This past week, I picked basil in my garden and made pesto — a typical garden activity for August or September, but it’s late October in Minnesota and the garden has been growing strong since early April. The petunias on my front porch are in full — glorious, really — bloom, and with the wimpy frosts we’ve had, many annuals that have never been covered are still blooming like it’s mid-July.
We’ve enjoyed more than six months of solid gardening in Minnesota this year — a season that is by my estimate at least two and maybe four weeks longer than normal. The combination of a near perfect winter with plenty of snowfall and an early snow melt followed by very moderate spring temperatures put most gardens two weeks ahead of normal this spring. On the backside of the season, an extended Indian summer has lengthened bloom and harvest times.
In my garden south of the Twin Cities, we had a legitimate frost Oct. 3, when the overnight temperature dropped to 32, but since then the weather has been more like mid-September than mid-October, adding weeks to the season for gardening in Minnesota. According to climate data maintained by the University of Minnesota, by late October all of Minnesota except its warmest spots (Minneapolis-St. Paul Airport, Winona, and Stillwater on the U’s chart) should have not only experienced a frost, but a hard freeze, which is an overnight temperature of 24 degrees F. We haven’t even come close to that — and while the forecast for this week calls for rain and cooler temperatures, overnight lows won’t fall much below 30.
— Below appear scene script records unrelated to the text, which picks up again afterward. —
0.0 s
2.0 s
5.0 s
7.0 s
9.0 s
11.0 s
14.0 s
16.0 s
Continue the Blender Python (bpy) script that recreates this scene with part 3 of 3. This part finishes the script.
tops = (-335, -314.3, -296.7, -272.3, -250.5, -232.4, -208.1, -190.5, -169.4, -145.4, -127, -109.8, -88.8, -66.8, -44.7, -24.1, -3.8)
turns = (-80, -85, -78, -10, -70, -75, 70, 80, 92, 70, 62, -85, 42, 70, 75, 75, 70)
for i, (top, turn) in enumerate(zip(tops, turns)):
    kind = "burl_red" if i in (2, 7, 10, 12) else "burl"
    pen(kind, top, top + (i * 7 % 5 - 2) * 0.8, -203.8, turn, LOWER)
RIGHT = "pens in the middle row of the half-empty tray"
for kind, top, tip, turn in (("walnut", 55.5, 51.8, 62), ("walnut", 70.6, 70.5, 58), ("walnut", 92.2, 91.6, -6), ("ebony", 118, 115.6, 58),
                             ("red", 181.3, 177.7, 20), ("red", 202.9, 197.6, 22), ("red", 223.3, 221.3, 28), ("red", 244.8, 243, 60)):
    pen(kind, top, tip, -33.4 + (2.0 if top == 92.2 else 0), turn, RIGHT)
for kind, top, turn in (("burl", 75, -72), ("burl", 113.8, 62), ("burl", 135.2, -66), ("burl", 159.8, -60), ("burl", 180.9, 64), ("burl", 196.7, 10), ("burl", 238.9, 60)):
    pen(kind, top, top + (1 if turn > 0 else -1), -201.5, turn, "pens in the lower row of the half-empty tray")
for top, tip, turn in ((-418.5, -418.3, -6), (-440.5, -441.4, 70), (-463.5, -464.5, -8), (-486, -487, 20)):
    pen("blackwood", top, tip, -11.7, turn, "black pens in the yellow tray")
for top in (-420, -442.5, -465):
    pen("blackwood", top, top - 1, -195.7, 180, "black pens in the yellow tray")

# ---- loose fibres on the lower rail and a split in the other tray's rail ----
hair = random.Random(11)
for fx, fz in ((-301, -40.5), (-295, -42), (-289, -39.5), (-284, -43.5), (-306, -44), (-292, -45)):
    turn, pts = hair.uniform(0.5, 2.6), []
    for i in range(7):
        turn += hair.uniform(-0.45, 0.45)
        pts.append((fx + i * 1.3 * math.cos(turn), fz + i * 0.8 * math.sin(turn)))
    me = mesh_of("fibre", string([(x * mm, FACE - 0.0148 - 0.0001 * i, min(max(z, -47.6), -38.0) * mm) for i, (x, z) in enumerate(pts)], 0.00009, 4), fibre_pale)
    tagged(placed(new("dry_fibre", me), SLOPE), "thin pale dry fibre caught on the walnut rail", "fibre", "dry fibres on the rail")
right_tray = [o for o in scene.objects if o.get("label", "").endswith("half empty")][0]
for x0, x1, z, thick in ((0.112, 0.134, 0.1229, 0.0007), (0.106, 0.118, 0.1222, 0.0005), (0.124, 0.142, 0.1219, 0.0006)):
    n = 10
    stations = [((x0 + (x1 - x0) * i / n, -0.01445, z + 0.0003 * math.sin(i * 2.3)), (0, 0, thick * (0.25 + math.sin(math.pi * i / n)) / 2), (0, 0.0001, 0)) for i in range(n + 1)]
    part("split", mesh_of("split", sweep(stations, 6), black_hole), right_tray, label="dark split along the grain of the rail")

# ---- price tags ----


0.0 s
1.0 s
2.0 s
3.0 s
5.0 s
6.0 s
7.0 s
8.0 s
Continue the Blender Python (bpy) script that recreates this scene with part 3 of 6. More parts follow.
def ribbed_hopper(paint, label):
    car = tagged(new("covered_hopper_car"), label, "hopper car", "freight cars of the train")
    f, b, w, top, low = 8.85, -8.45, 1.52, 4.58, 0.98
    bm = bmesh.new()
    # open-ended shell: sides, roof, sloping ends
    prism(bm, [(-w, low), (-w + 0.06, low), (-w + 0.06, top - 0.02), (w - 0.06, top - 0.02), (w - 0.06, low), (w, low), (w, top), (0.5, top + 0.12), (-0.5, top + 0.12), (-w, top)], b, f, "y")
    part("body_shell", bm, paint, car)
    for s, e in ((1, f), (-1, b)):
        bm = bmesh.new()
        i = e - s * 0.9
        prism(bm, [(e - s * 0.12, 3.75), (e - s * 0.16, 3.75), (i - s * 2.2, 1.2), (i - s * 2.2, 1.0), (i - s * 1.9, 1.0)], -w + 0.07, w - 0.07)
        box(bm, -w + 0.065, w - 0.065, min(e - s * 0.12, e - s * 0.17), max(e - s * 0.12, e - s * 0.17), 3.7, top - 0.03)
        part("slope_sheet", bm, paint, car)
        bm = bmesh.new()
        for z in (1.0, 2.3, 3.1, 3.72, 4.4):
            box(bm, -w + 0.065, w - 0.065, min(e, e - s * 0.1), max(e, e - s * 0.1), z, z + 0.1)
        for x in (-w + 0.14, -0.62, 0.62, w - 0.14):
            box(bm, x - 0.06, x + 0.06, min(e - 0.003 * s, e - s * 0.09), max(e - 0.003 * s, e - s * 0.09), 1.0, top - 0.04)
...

Whether this is an aberrant year or the hallmark of a trend, it is both exciting and frightening to Minnesota gardeners. The prospect of another few weeks of warm weather means our gardening choices expand significantly. Japanese maples — no problem. Peach trees — sure, give them a try. Harvest lettuce from April until Thanksgiving — you can do it with a little cover. Suddenly, we’re gardening more like Chicago or Des Moines than Fargo or Winnipeg. But with more heat (and possibly more precipitation) come new bugs and diseases and a great deal more uncertainty. Can we plant longer season vegetables, like some melons and tomatoes, confidently? Or should we stick with proven plants and varieties? How much can gardeners “push the zone”?
For now, gardeners may want to consider a two-pronged approach. First, rather than going strictly by the calendar, try using phenology — the study of nature signs — to determine when to plant or do other garden chores. Several Minnesota websites describe these nature signs and their relationship to gardening. (My favorite is to plant peas when the spring peepers come out.) The second approach is purely practical: If you want to push the zone, don’t buy anything you can’t afford to lose. So, if you have your heart set on growing peaches in Minnesota, give it a shot, but plant your tree in the warmest spot you’ve got and be prepared to see a dead tree come spring.
In the meantime, I’m heading out to admire my flowers. This can’t last much longer. Really.
meemsnyc says
That’s great that you had extra weeks of the gardening season. It’s been unseasonabley warm this week and our plants love it.
Karen says
Yes, it has been the same here in Wisconsin, and it kind of gives me an unsettled feeling, too. As you say, more bugs to deal with, more diseases and the temptation to plant things way out of my zone and budget, too! So, yes, it’s been great on one hand and kinda creepy on the other. I like the idea of phenology, and will have to read up on it. I know my animals can sense when things are changing. Time for us to take heed. Now if we can just survive this wind storm! Hope all is well with you in Minnesota.
Barbara says
Like you say, it’s hard to know whether to be happy or suspicious about the long summer. And it’s sort of un-Minnesota-like, isn’t it. Your ideas about how to deal with it sound practical and doable.